Hedging & Risk Path

**Hedgers** use futures and options to reduce risk arising from an existing or anticipated cash position. **Speculators** take on price risk in pursuit of profit. Both sides must coexist for futures markets to clear. Hedgers transfer unwanted price exposure to speculators, and speculators are compensated through an expected risk premium plus the liquidity they consume or provide.

A **short hedge** sells futures contracts today to lock in a future selling price. It suits anyone with **long cash exposure**, such as a commodity producer, an exporter holding foreign currency receivables, or a fund manager planning to liquidate equity. If the spot price falls, the gain on the short futures offsets the loss in the cash market.

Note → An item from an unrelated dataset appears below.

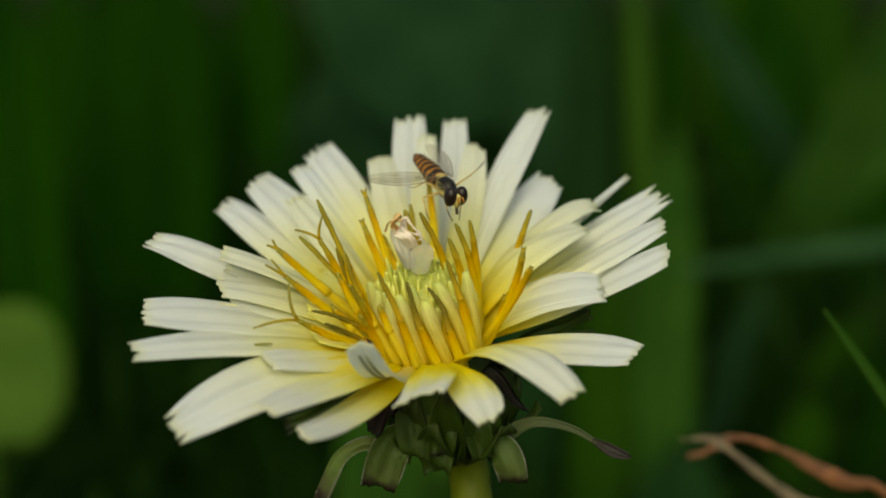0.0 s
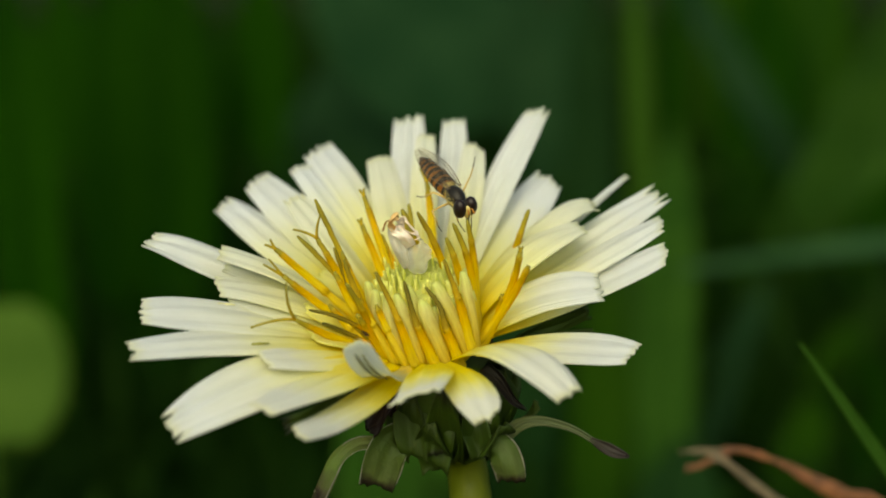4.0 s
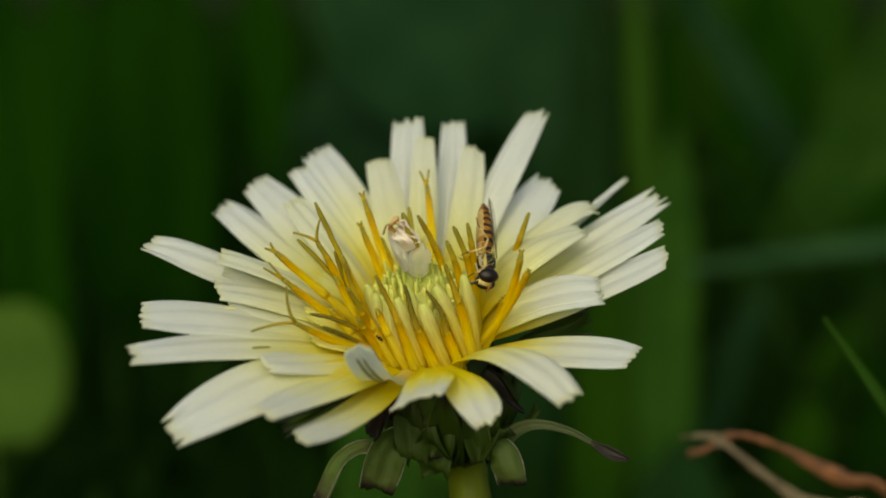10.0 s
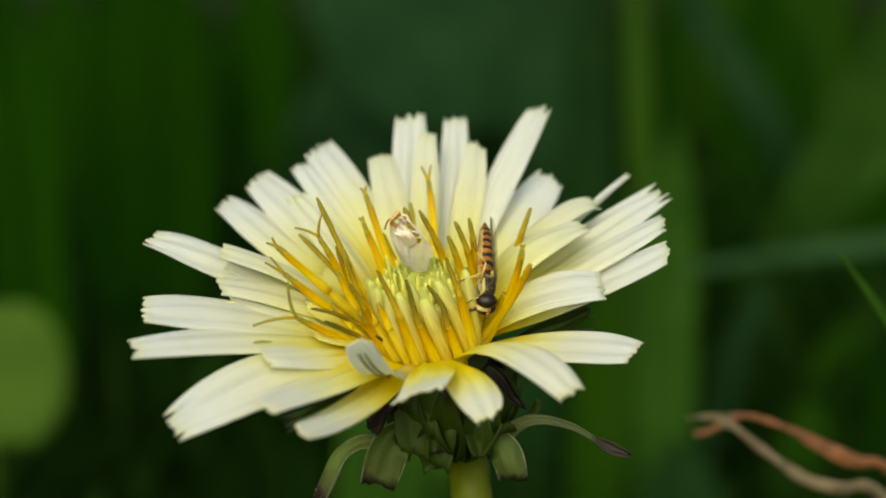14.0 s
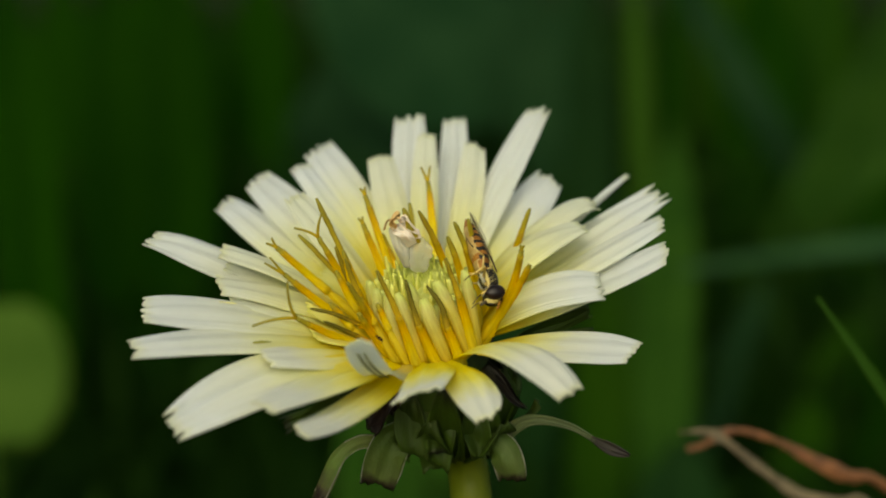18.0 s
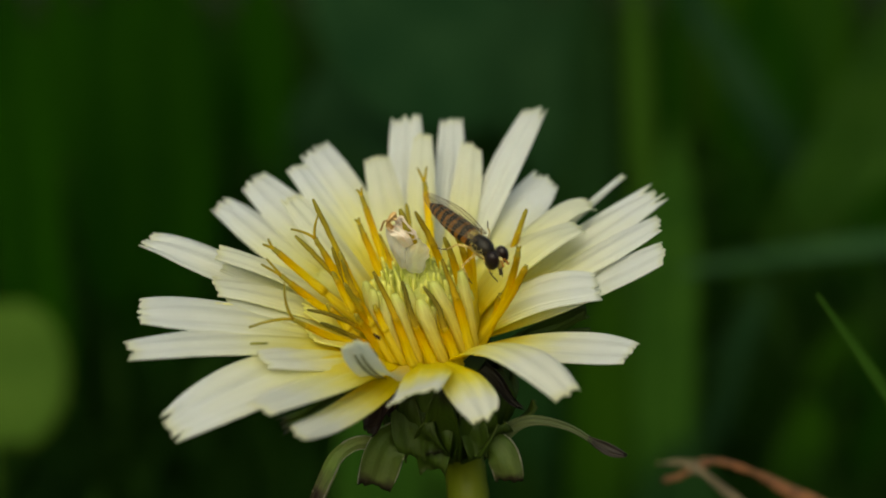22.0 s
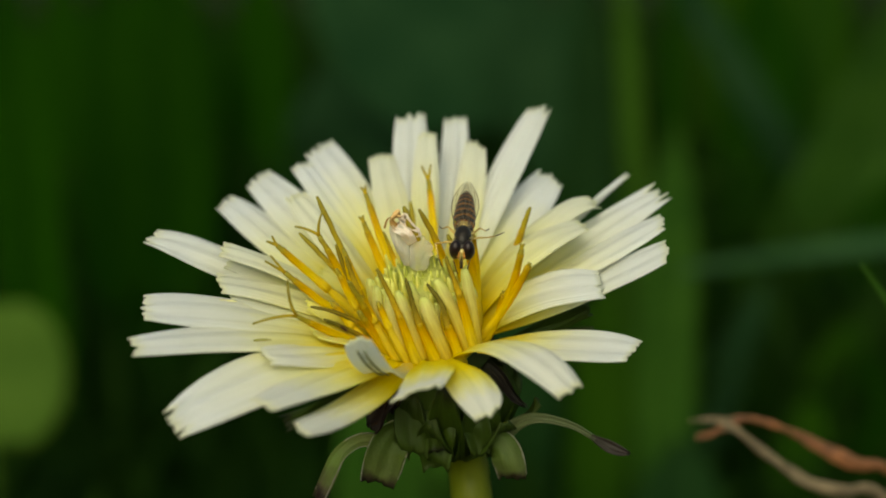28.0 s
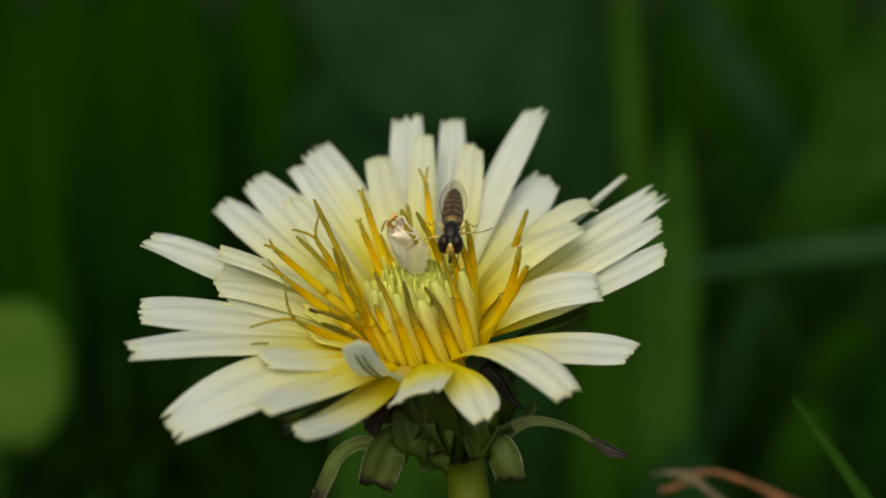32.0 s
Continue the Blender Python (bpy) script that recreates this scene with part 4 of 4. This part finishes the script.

The effective price received equals $F_1 + b_2$, where $F_1$ is the futures price at hedge inception and $b_2$ is the **basis at the close date**.

A **long hedge** buys futures today to lock in a future purchase price. It suits anyone with **short cash exposure**, such as a manufacturer that will buy raw materials, an importer with future foreign-currency payables, or a fund manager who knows that new cash will need to be invested in equities. If the spot price rises, the gain on the long futures offsets the higher purchase cost. The effective purchase cost equals $F_1 + b_2$, where $F_1$ is the futures price at inception and $b_2$ is the **basis at the close date**.

**Basis** is the spot price of the asset being hedged minus the futures price of the contract used, $b = S - F$ (Hull convention). For a storable commodity in a normal market, basis is negative because the futures price embeds **cost of carry**. As expiry approaches, basis converges toward zero through arbitrage. A **strengthening basis** (less negative or more positive) benefits short hedgers, while a **weakening basis** benefits long hedgers.

**Basis risk** is the uncertainty in the basis $b_2 = S_2 - F_2$ at the close date of a hedge. A short hedger receives an effective price of $F_1 + b_2$, and a long hedger pays $F_1 + b_2$. Because $b_2$ is unknown when the hedge is opened, the realised outcome differs from the intended lock by the **basis change**. Three drivers of basis risk are (1) closing the hedge before delivery, (2) using a futures contract on a **different but correlated asset** (cross hedge), and (3) timing mismatches between physical delivery and contract maturity.

**Cross hedging** uses a futures contract on a different but correlated asset when no liquid future exists for the exact exposure. The classic case is an airline that hedges jet fuel with **WTI or Brent crude** futures, or a Pacific salmon farmer that hedges with **Norwegian salmon futures**. The procedure introduces **additional basis risk** because the hedged and hedging assets do not move in lockstep. The optimal hedge ratio is the **minimum-variance ratio** $h^* = \rho\,\sigma_S / \sigma_F$, not the naive 1:1.

The **minimum-variance hedge ratio** $h^*$ is the proportion of the spot exposure to be hedged with futures that minimises the variance of the hedged position. It equals $h^* = \rho\,\sigma_S / \sigma_F$, where $\rho$ is the correlation between the change in the spot price and the change in the futures price, and $\sigma_S$, $\sigma_F$ are their standard deviations. The result is the slope of the regression $\Delta S = a + h\,\Delta F + \varepsilon$, and the regression $R^2 = \rho^2$ measures **hedge effectiveness**.

**Tailing the hedge** adjusts the futures position downward to account for the **time value of daily mark-to-market** cash flows. A futures hedge pays or receives variation margin every day, so gains earn interest before they are needed and losses must be funded earlier than under a forward. The naive minimum-variance contract count slightly **over-hedges** in dollar terms. Multiplying by a tail factor of $e^{-rT}$, or equivalently scaling by the **spot-to-futures ratio** $V_A / V_F$, removes the bias.

**Portfolio beta hedging** uses stock index futures to neutralise the **systematic risk** of an equity portfolio without selling any underlying stocks. The Capital Asset Pricing Model implies that a portfolio with **beta $\beta$** moves on average by $\beta$ for every one unit move in the market. To remove that exposure, the manager shorts $N^* = \beta \times V_P / V_F$ index futures, where $V_P$ is the portfolio value and $V_F$ is the dollar value of one futures contract. In Australia, **ASX SPI 200 futures** at A$25 per index point are the standard instrument.

Stock index futures let a manager **dial portfolio beta up or down** without trading any of the underlying stocks. The required position is $N^* = (\beta^* - \beta) \times V_P / V_F$, where $\beta^*$ is the target beta, $\beta$ is the current beta, $V_P$ is the portfolio value, and $V_F$ is the value of one futures contract. **Long futures raise beta**, short futures cut it. On ASX SPI 200 futures the contract value is the index level times A$25.